6.How long did this challenge take you?
It took 4 hours to produce the decrypted plaintext. Finding time to write this analysis and discover the identity of the toolkit took an another 8 or so hours over an additional 14 days. :)Bonus Question:
This encryption method and file are part of a security toolkit. Can you identify this toolkit?It's an older version of the SunOS Rootkit by X-ORG, or a derivative of it. I've found several version of this ranging from 1.7 to 3.0 DXE. Based on data in those versions,I estimate this to be older than 1.7 but before 2.5. The compromised system should have included a README file in the hidden directory which specifies the exact version and also includes contact information for the creators in the form of an irc channel and email address.SANS has an analysis of a compromised system which contained a file named uconf.inv containing data which looks very similar to our somefile.
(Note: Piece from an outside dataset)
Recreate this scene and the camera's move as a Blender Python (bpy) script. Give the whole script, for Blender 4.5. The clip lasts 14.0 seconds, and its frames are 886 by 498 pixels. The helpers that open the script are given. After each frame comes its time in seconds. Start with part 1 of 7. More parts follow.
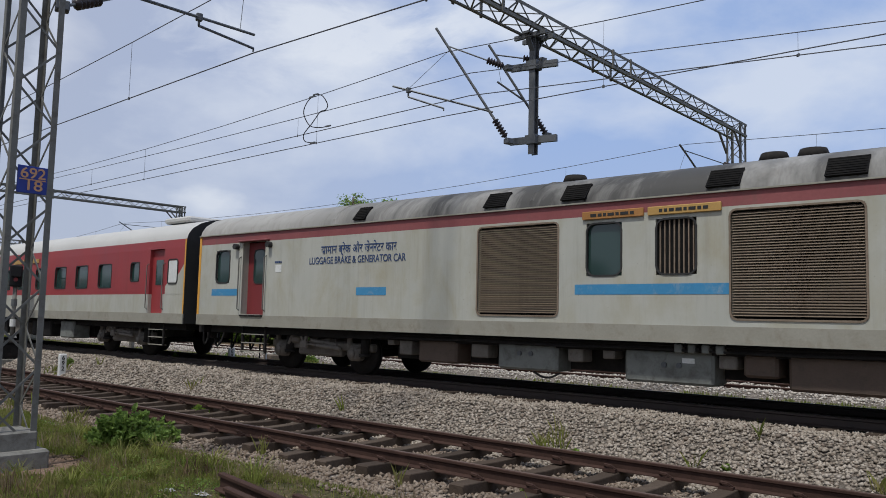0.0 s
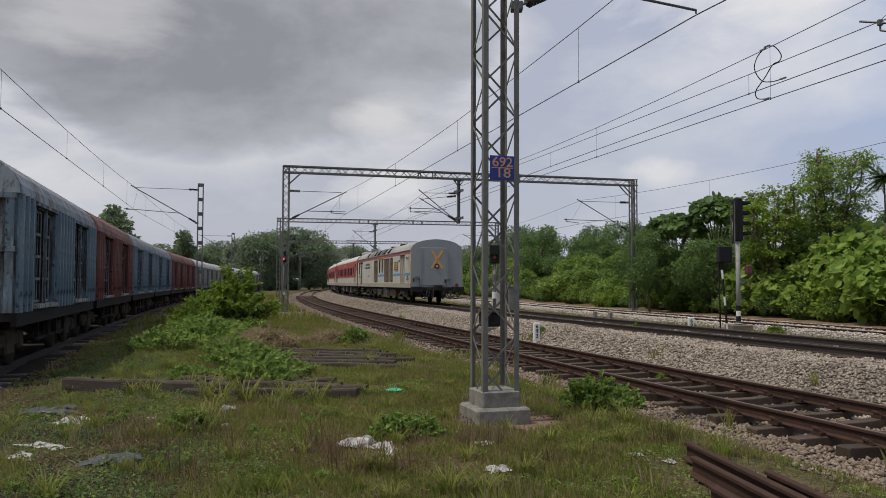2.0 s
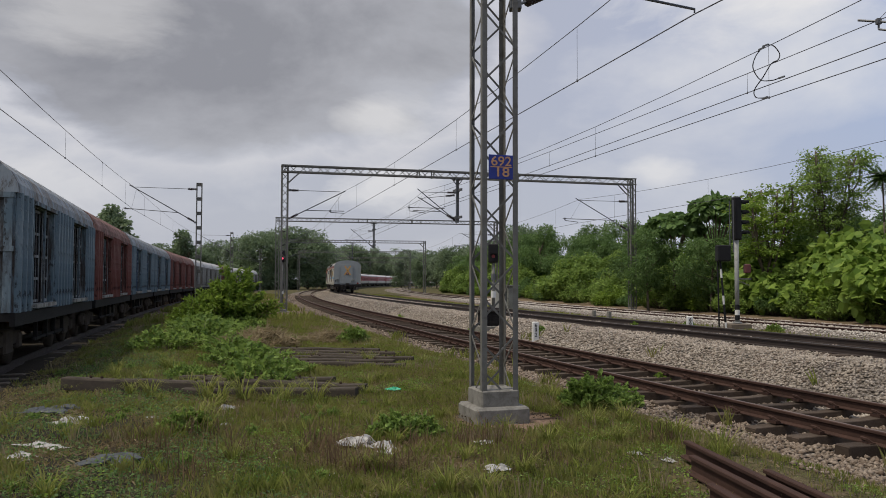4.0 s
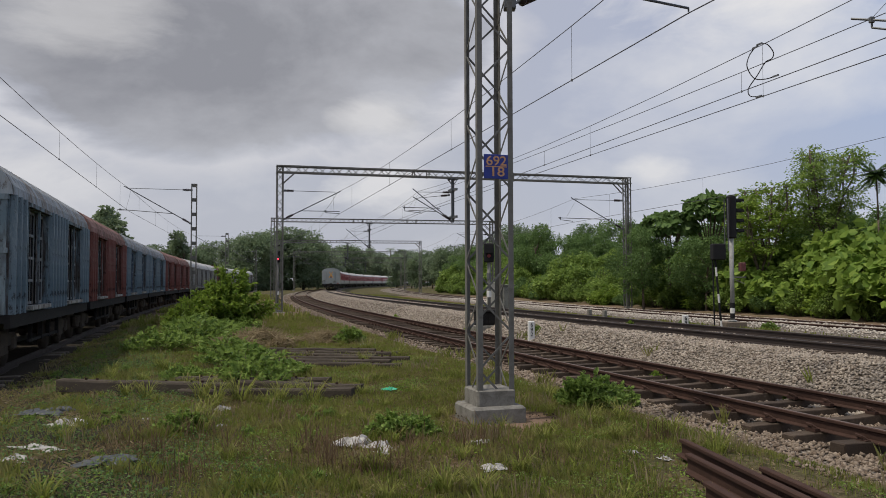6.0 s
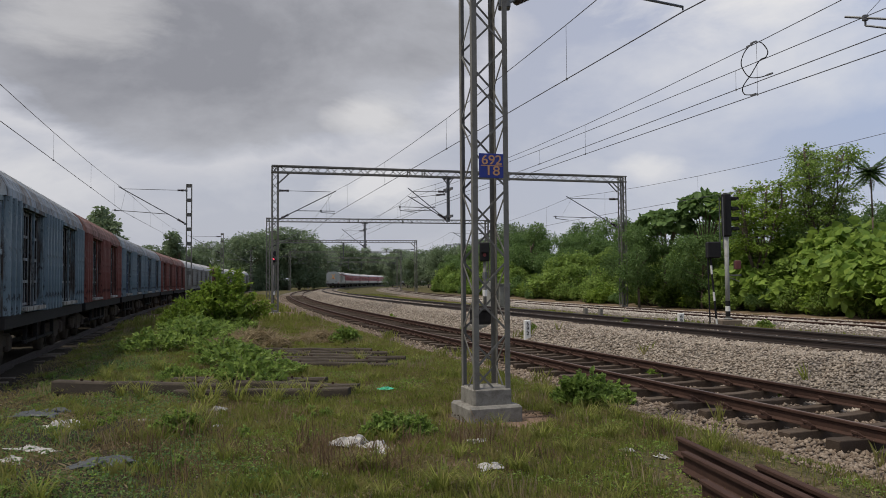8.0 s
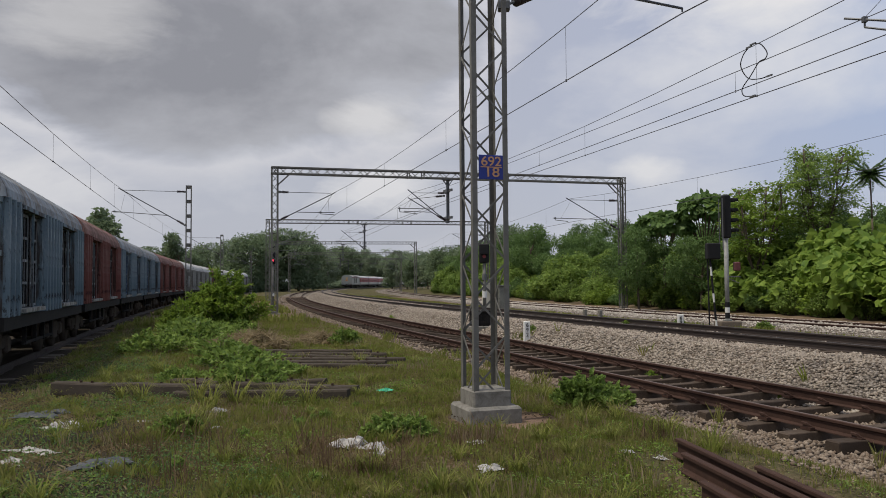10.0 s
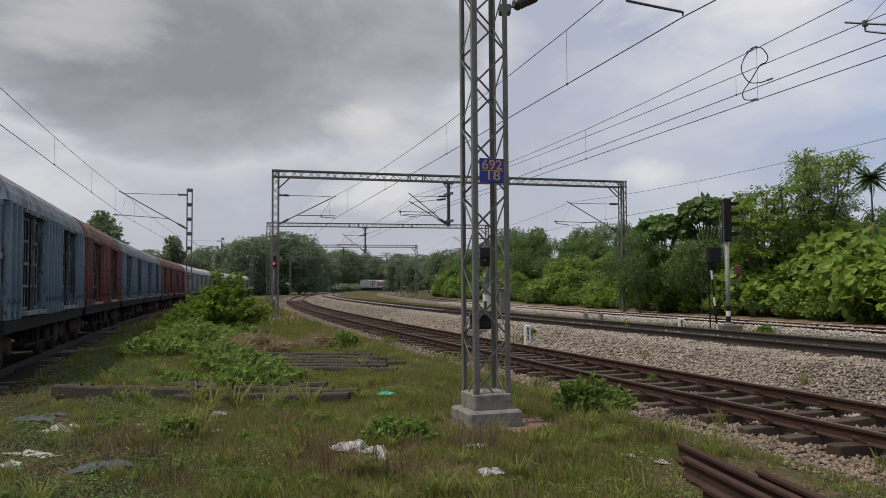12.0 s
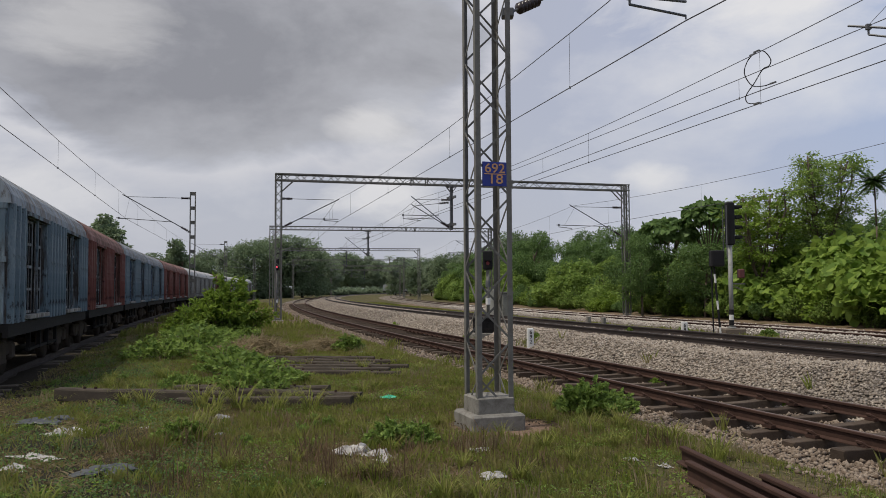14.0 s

My decription program renders their uconf.inv to a plaintext which is the same in character to our decrypt. The author identifies the rootkit as Adore, however I've also found references to this file on the web which include this file and identify it as SunOS RootKit. I've also encountered a file encrypted with the same algorithm and the SunOS RootKit readme. I suspect that some or all of the tools in the SunOS RootKit, which appears to be at least several years old, have been incorporated into Adore.